What especially disturbs the Russian analysts – and on this point they are still unable to identify the source – is that the drones were accurately programmed not only to reach the bases, but to hit specific targets that could not be attacked using standard GPS-generated maps or rely on GPS for accurate targeting. The single camera-equipped drone was there to help adjust the final target, indicating a fairly sophisticated command and control capability, something that clearly impressed the Russian General Staff. The drones also were programmed with accurate intelligence that was harmonized with GPS maps.

All were stopped by the Pantsir and ECM, but if the ability to make DIY Smart Attack Drones (abbreviate to SAD ? ) becomes more common this will be a significant threat. Although the load is (still) very small, the accuracy will compensate.

I doubt if countries not in a war zone (including the US and Europe) will be able to stop this? Especially when the drones are launched 5 -10 miles from their targets. Off course a solution will be found, but at what cost (to society or required assets)?



"There were some provocateurs, but they were not Turks.

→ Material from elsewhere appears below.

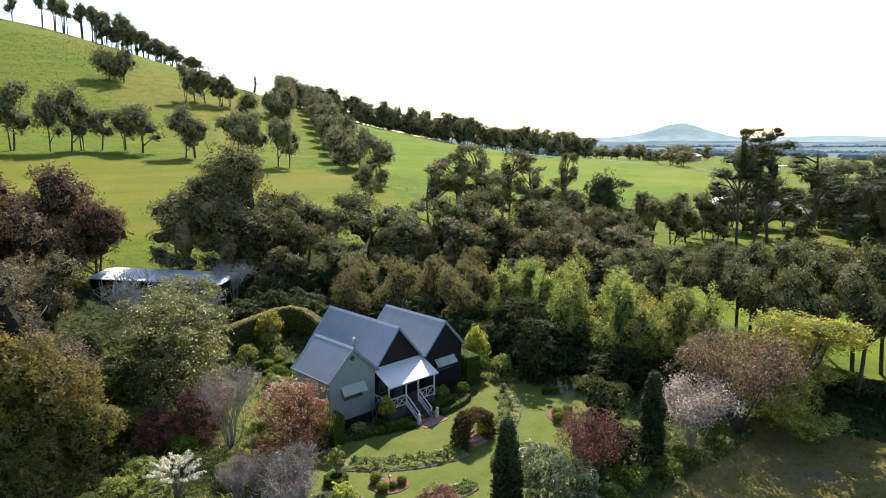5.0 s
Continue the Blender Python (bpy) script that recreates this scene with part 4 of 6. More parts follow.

We know who they are, who paid who for this provocation and what the actual sum was. As for this kind of incidents, there is nothing good about them. These are provocations aimed at destroying previous agreements," Putin said.

He added that those actions were also aimed at undermining Russia’s relations with Turkey and Iran. "We understand it perfectly well so we will work together," the Russian leader stressed.

"As for these attacks, they were undoubtedly prepared well. We know when and where these unmanned vehicles were handed over [to the attackers], and how many of them there were. These aerial vehicles were disguised - I would like to stress that - as homemade. But it is obvious that some high-tech equipment was used," Putin said.